Weise also contends that one of the two kilograms of cocaine involved in the July 1998 transaction should not have been included in calculating his base offense level because the “second kilo ... was not part of the charged conspiracy [but] was intended for Hulick, with whom Weise had, unbeknownst to Calhoun, made a separate and distinct agreement.” Again, however, Weise fails to comprehend that relevant conduct encompasses all acts and omissions “that were part of the same course of conduct or common scheme or plan as the offense of conviction.” And Weise has no credible argument that importation of the second kilogram was not part of the same course of conduct as importation of the first, because the two kilograms were part of a single shipment.
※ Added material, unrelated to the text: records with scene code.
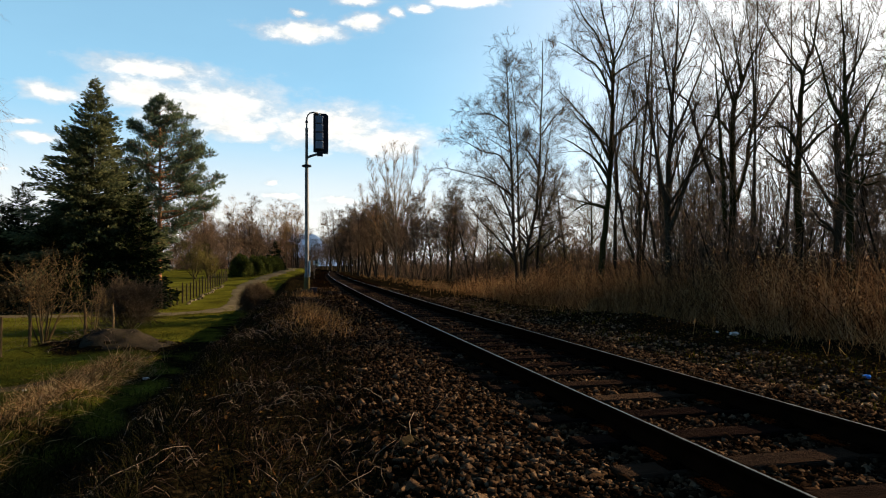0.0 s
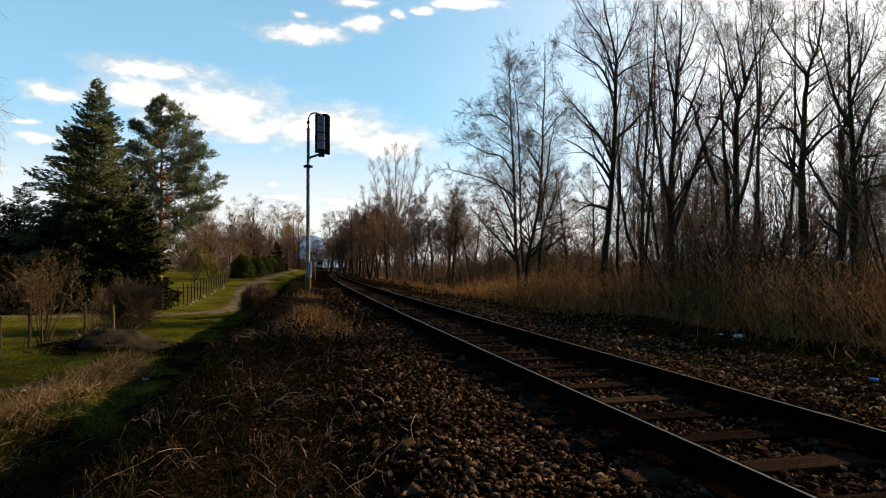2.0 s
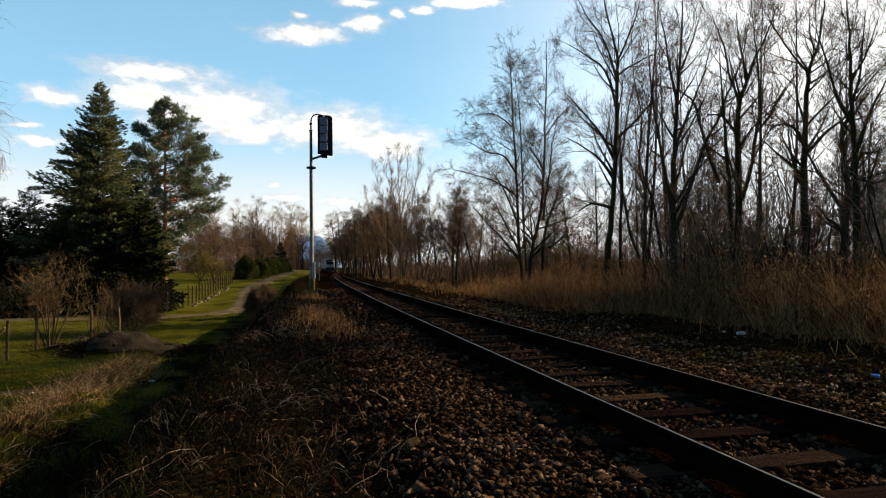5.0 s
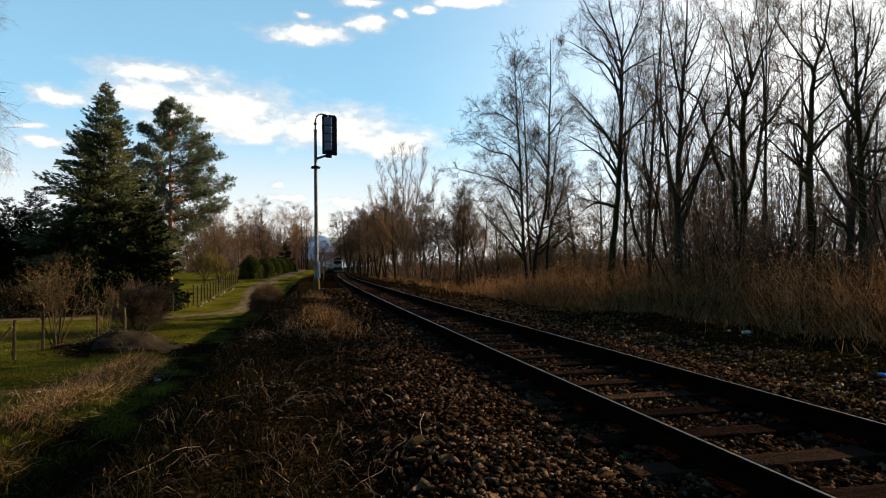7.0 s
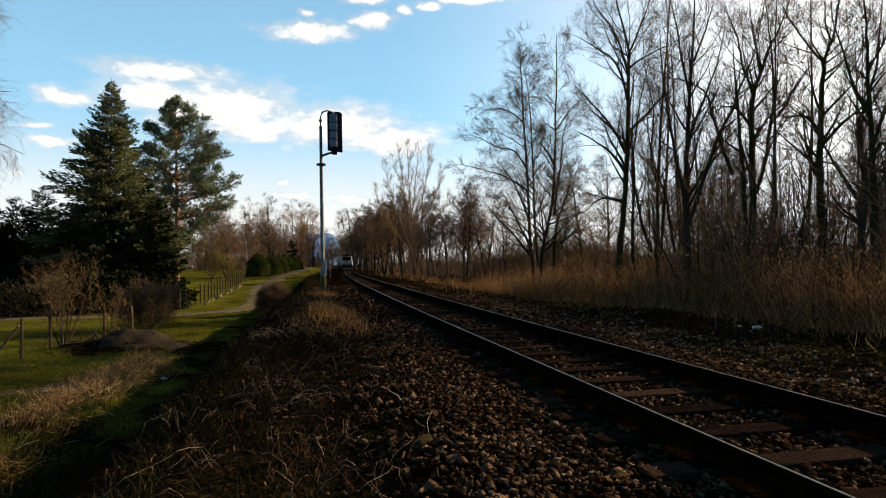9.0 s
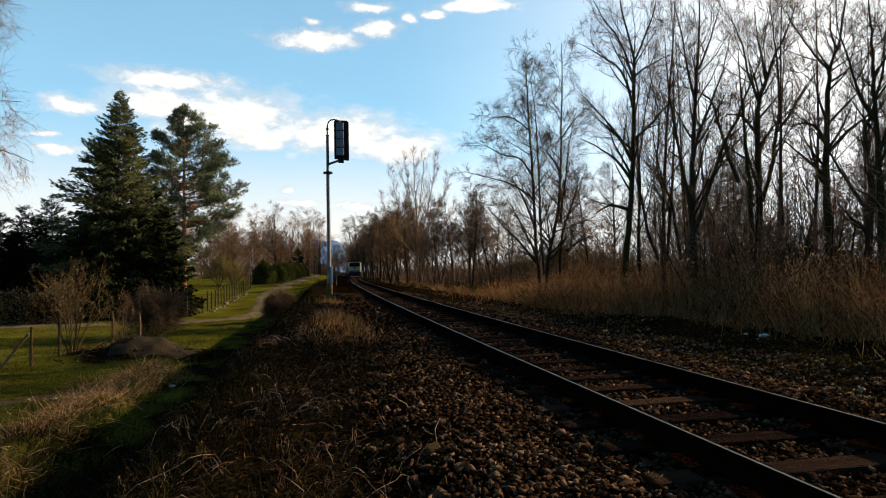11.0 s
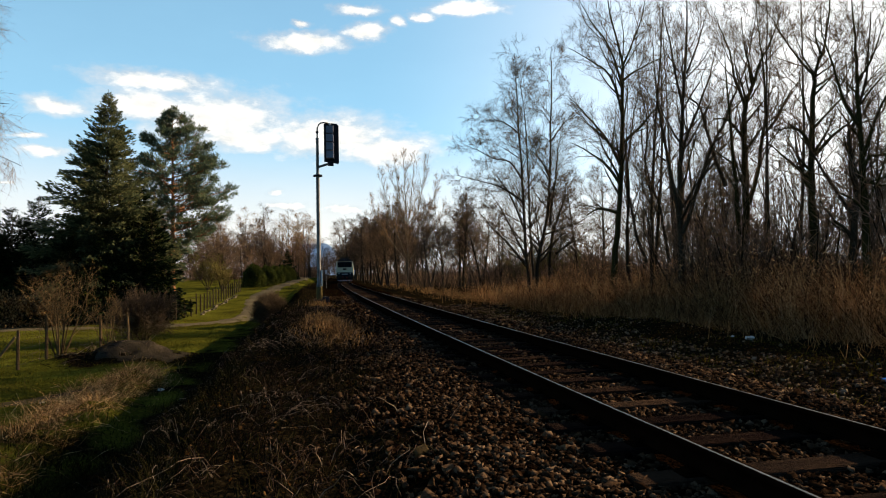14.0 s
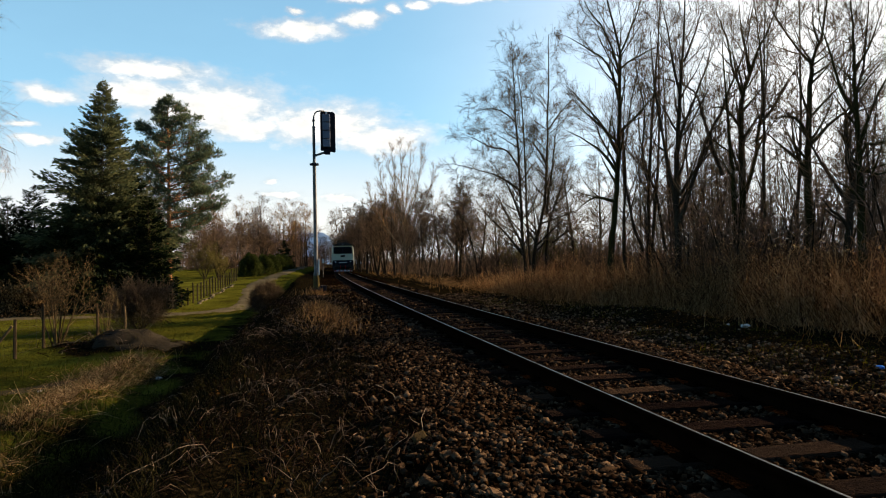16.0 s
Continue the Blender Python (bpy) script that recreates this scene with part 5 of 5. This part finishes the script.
    l.new(op("MULTIPLY", op("ADD", op("ADD", op("MULTIPLY", op("SUBTRACT", ragged.outputs[0], 0.54), op("MULTIPLY", edge.outputs[0], 0.55)), 0.96), op("MULTIPLY", veil.outputs[0], 0.45)), CLOUD_GLOW), glow.inputs[1])
    l.new(fac, mix.inputs[0]), l.new(clear.outputs[0], mix.inputs[1]), l.new(glow.outputs[0], mix.inputs[2])
    l.new(mix.outputs[0], n["Material Output"].inputs[0])
    me.materials.append(m)
    return tagged(new("cloud_layer", me), "white fair-weather clouds and haze in a blue sky", "clouds", kind="structure")


CLOUD_GLOW = 0.5
CLOUDS = [
    (-13.0, 15.6, 6.3, 1.1),
    (-19.9, 13.0, 3.1, 0.9),
    (-13.8, 13.7, 5.0, 1.8),
    (-8.4, 13.0, 8.3, 3.0),
    (-6.2, 11.4, 5.9, 1.5),
    (1.0, 11.8, 7.8, 2.7),
    (5.9, 10.7, 6.5, 2.1),
    (-0.9, 19.6, 5.3, 1.05),
    (-1.6, 21.0, 1.1, 0.5),
    (4.4, 20.5, 2.7, 0.9),
    (7.2, 21.3, 1.0, 0.6),
    (3.6, 22.2, 2.7, 0.6),
    (9.3, 21.7, 1.4, 0.55),
    (13.6, 22.3, 5.1, 0.9),
    (-21.9, 10.8, 1.5, 0.3),
    (-21.0, 9.6, 2.4, 0.6),
    (-3.6, 7.2, 0.9, 0.5),
    (-2.9, 6.0, 3.1, 0.6),
    (2.3, 5.7, 3.4, 0.5),
    (-23.2, 7.3, 1.0, 0.3),
]
clouds = cloud_layer()


def motions():
    """The train comes towards the camera at a steady 13 m/s."""
    for thing, back in ((loco, 0.0), (car_1, 17.2), (car_2, 36.2)):
        rows = []
        for k in range(17):
            y = 299.5 - 13.1 * k + back
            x, turn = track_pose(y + 8)
            x0 = x - math.tan(-turn) * 8
            rows.append((float(k), pose(x0, y, float(rise(y)), 0, 0, math.degrees(turn))))
        walk(thing, rows)
    walk(clouds, [(0.0, pose(0, 0, 0, 0, 0, -0.15)), (16.0, pose(0, 0, 0, 0, 0, 0.55))])


motions()
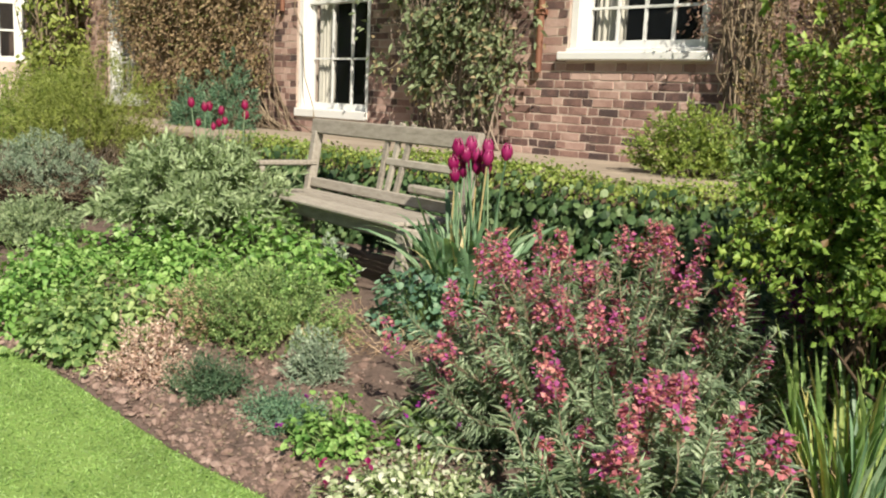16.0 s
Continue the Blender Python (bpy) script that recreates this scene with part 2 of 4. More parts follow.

Cf. United States v. Cedano-Rojas, 999 F.2d 1175, 1181 (7th Cir.1993) (drug transactions were part of the same course of conduct where they involved the same persons, similar amounts of cocaine, same location, and similar method of delivery). Thus, even assuming that the transaction between Weise and Hulik was not part of the offense of conviction, Weise would nonetheless be responsible for it as relevant conduct under § 1B1.3(a)(2). See United States v. Rivera, 6 F.3d 431, 445 (7th Cir.1993) (evidence supported district court’s finding that drug transactions were part of the same course of conduct even if some deliveries were made in furtherance of a different conspiracy).

For the above reasons, the judgment of the district court is AFFIRMED.